In Not Enough, however, Moyn is very attuned to the conceptual overlap and compatibility between ideals of equality and sufficiency, realizing that in principle attending to one ideal need not preclude attending to the other. At the same time, Moyn argues, at certain key political conjunctures, this became a stark choice. In the 1980s in particular politically consequential choices all tilted in the direction of “mere” sufficiency in such a way as to enervate political energy and ethical imagination around egalitarianism. Moyn hits hardest against ideal theories of global justice, in which global equality and redistribution were rarely taken seriously – despite the fact that such proposals had become prominent in global economic forums, for example in what became known as the NIEO.
Moyn’s treatment of the NIEO in Not Enough responds to critics of The Last Utopia, who argued that, when viewed from the global south, the 1970s was not a moment of ideological retrenchment but in fact one in which utopian projects for radical change were at their most ambitious and most militant. Tony Anghie, for example, argued that the NIEO was in fact the highpoint of third worldism in international institutions. Moyn accepted this criticism and made the NIEO the centerpiece of Not Enough, arguing that the NIEO, with its proposals for the radical restructuring of the global economy, tried to make real, perhaps for the first time in human history, the dream of fully global equality and, as such, “demands recovery.”
Spotlighting these now-forgotten proposals and debates are important, but I have two quibbles with Moyn’s approach. The first is conceptual: Moyn characterizes the NIEO as a welfarist scheme that aimed to globalize distributive equality.
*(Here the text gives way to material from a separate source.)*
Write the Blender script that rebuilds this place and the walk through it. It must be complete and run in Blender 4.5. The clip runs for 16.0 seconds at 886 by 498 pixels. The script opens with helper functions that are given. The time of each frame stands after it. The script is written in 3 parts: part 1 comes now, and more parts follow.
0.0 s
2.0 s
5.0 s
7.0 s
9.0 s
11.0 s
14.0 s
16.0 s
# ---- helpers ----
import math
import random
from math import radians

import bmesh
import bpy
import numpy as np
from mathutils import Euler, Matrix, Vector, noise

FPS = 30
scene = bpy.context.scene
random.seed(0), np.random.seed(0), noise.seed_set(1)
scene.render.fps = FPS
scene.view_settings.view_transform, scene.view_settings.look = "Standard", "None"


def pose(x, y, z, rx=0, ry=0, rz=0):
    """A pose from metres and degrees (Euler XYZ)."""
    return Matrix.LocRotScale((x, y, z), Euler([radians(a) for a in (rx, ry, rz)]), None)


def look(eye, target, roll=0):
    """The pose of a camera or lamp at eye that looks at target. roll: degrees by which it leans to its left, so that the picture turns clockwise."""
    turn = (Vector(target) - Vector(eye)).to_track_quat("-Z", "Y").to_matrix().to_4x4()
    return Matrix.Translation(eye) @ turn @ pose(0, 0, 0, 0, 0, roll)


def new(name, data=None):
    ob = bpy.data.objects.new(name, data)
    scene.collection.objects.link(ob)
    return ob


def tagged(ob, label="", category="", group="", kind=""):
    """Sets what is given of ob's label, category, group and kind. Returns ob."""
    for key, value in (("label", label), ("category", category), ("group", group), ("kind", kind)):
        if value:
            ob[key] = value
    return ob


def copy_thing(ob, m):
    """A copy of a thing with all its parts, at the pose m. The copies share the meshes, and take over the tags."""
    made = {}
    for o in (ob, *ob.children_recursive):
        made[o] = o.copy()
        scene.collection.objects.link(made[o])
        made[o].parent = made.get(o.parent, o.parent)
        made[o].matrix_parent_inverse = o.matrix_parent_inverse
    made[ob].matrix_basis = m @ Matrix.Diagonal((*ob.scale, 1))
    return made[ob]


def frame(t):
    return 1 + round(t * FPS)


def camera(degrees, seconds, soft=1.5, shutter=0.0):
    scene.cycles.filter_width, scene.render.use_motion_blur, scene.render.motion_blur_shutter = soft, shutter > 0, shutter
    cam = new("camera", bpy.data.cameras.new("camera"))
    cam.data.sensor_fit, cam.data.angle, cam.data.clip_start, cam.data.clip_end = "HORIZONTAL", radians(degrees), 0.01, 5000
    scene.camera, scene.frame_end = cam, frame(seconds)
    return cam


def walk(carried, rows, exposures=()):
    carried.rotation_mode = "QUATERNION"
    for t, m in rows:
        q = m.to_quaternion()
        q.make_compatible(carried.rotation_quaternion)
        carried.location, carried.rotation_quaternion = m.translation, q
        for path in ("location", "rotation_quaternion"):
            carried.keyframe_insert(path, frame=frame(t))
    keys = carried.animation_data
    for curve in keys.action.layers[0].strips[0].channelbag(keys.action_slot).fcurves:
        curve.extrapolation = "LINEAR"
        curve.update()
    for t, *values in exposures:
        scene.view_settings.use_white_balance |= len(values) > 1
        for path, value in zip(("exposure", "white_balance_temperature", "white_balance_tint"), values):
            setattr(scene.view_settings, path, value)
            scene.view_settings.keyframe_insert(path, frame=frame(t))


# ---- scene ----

In doing so, he subsumes the NIEO under the rubric of western welfarism, as if it were a global extension of the welfare state. But this framing highlights the language of Swedish economist Gunnar Myrdal rather than that of the progenitors of the NIEO themselves, such as Argentine economist Raul Prebisch, and even more crucially Jamaican Prime Minster Michael Manley and Tanzanian Prime Minister Julius Nyerere. For the latter, especially, the kind of equality the NIEO proposed was closely tied to the political project of decolonization, (understood as a project of self-determination). This political genealogy has been strikingly reconstructed in Adom Getachew’s forthcoming Worldmaking after Empire. Getachew shows how the NIEO was framed by the need to overcome forms of structural dependency in the global economy – forms of exploitation and unjust terms of trade – that systematically undermined postcolonial attempts to security, domestic liberty, and equality rather than global redistribution per se. It proposed permanent sovereignty over natural resources and the right to nationalization alongside new terms of trade in primary commodities, all as a part of a radical institutional restructuring of the economy so as to fulfil the promise of sovereign equality articulated by anticolonial activists, political theorists, and statesmen. My worry is that in assimilating anticolonialism to the language of western welfarism, Moyn has inadvertently diminished the political bite and aspirations of the NIEO by separating it from its critical account of the sources of domination and inequality in the international economy.
Secondly, while the recovery of lost and forgotten utopias is important, surely it is as important to understand why these utopias suffered such an extraordinary reversal. How could the highpoint of the 1970s be followed so immediately by the rise of neoliberalism? The 1970s was a radical decade writ large. It was the era of global Maoist upsurge and violent movements for liberation and land reform were ubiquitous across the global south. In South Asia, like in many parts of the global south, militant revolution was met with authoritarian crackdown. Was this part of the story of decline, deep polarization, splintering of left-liberal coalitions, and backlash by the right? Was it precisely the strength of the radical turn that engendered a coordinated global effort at containment and counterrevolution? Not Enough does not engage with these questions.
It seems to me that without some accounting of political failures and reversals we are likely to repeat past mistakes. The challenge is to consider what kinds of political arguments and coalitions we can build to sustain these imaginaries once recovered.